--- BEGIN DATA SECTION ---

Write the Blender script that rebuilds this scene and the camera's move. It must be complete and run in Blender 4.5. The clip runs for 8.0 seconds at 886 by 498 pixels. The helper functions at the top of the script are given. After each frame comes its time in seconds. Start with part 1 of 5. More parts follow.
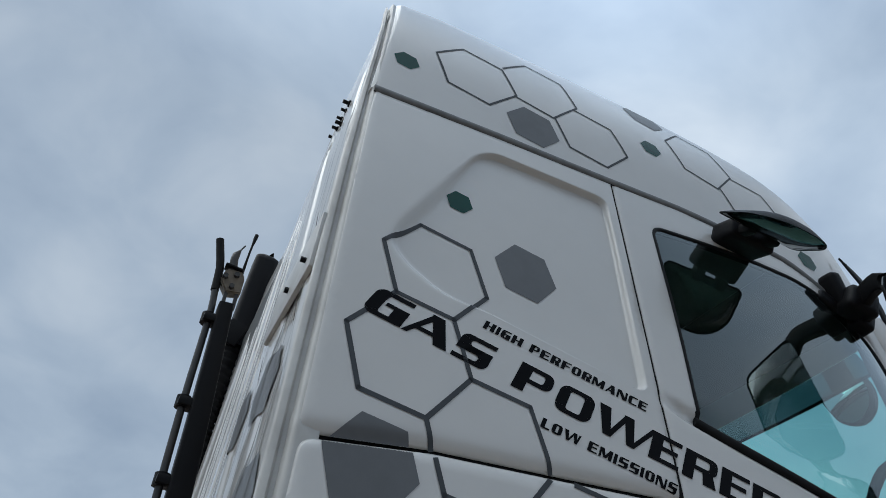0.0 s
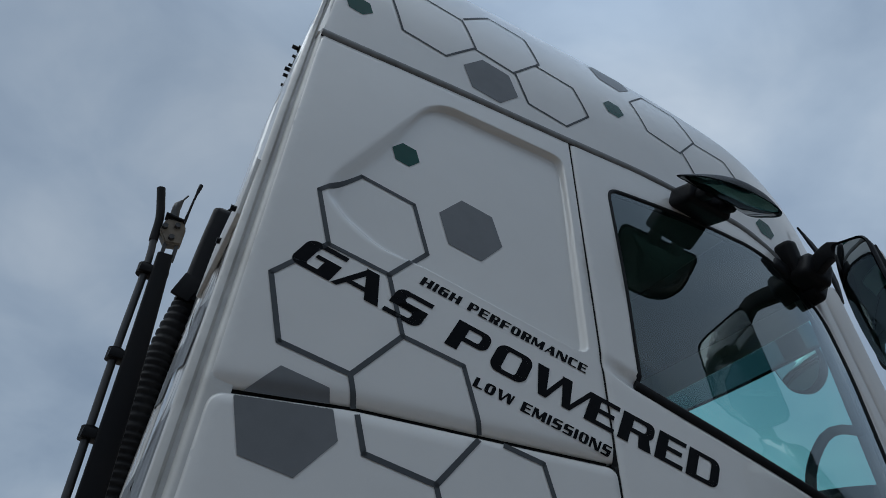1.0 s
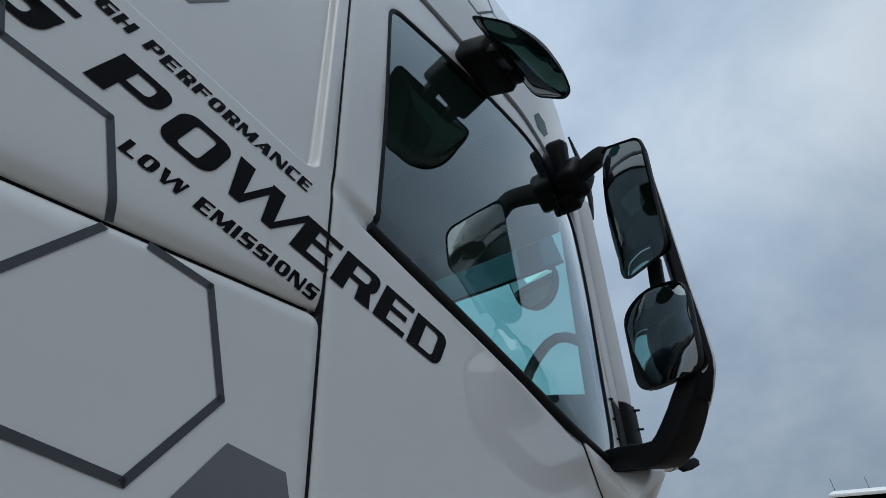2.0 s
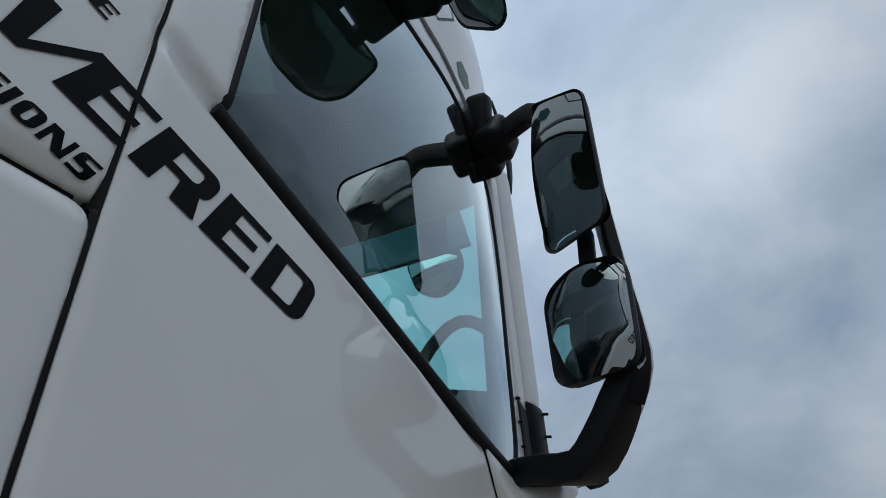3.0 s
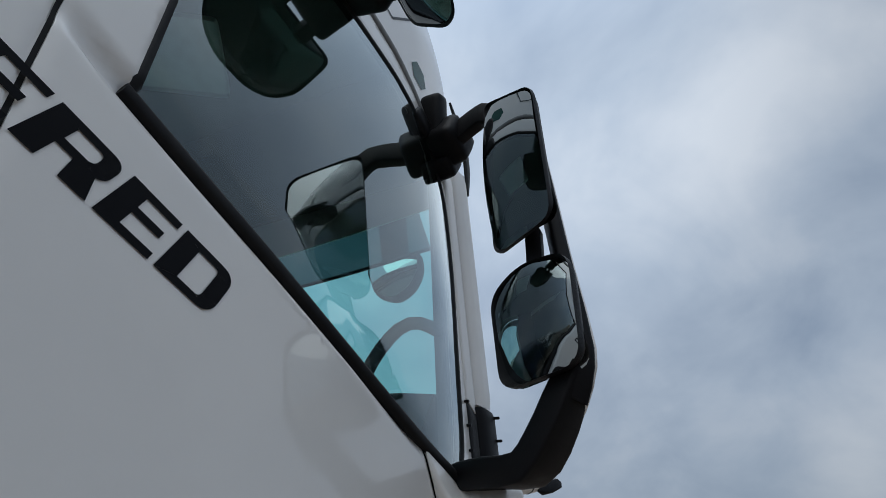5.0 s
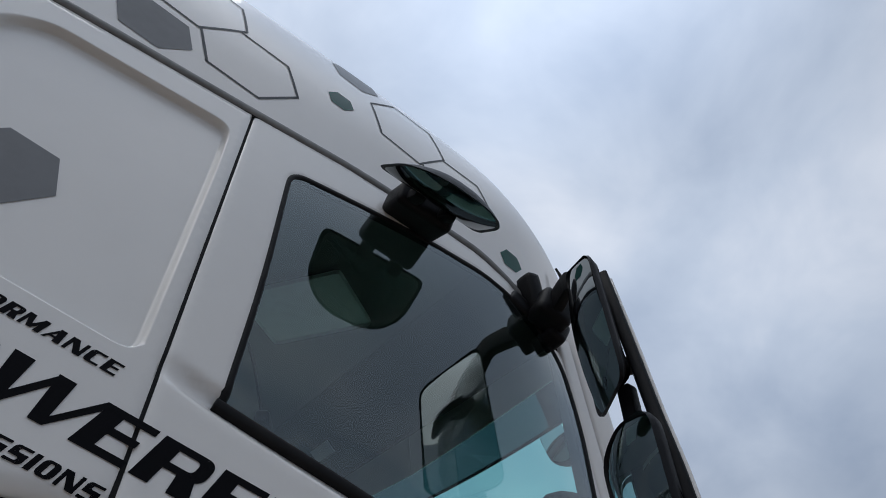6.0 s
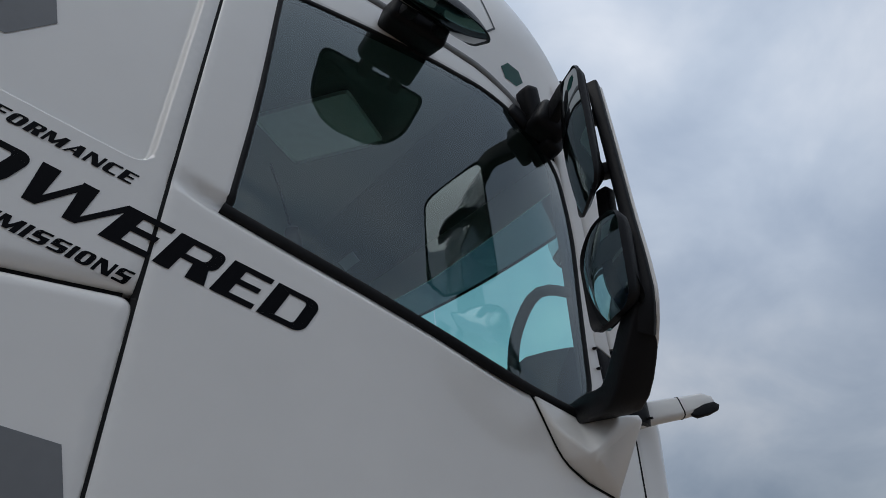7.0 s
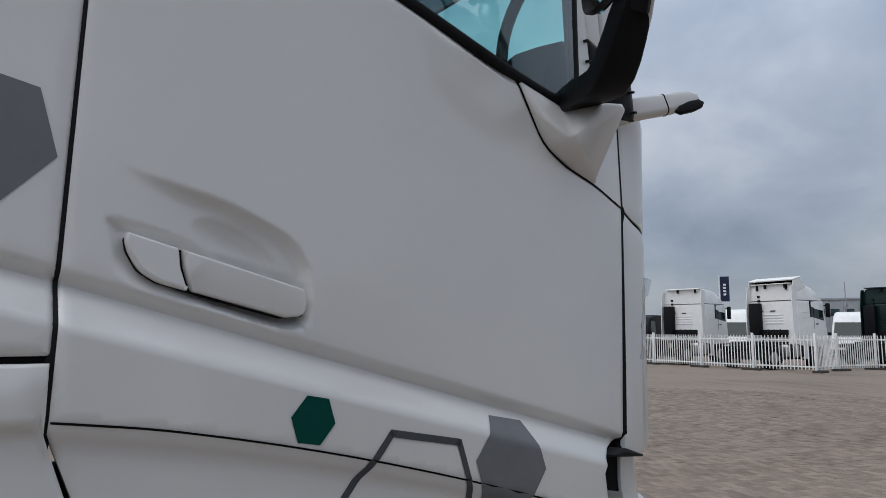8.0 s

--- END DATA SECTION ---

__SET PROBLEM__: Set every line down exactly as written, leaving each picture out.

__PROBLEM SOLUTION__:
Write the Blender script that rebuilds this scene and the camera's move. It must be complete and run in Blender 4.5. The clip runs for 8.0 seconds at 886 by 498 pixels. The helper functions at the top of the script are given. After each frame comes its time in seconds. Start with part 1 of 5. More parts follow.
0.0 s
1.0 s
2.0 s
3.0 s
5.0 s
6.0 s
7.0 s
8.0 s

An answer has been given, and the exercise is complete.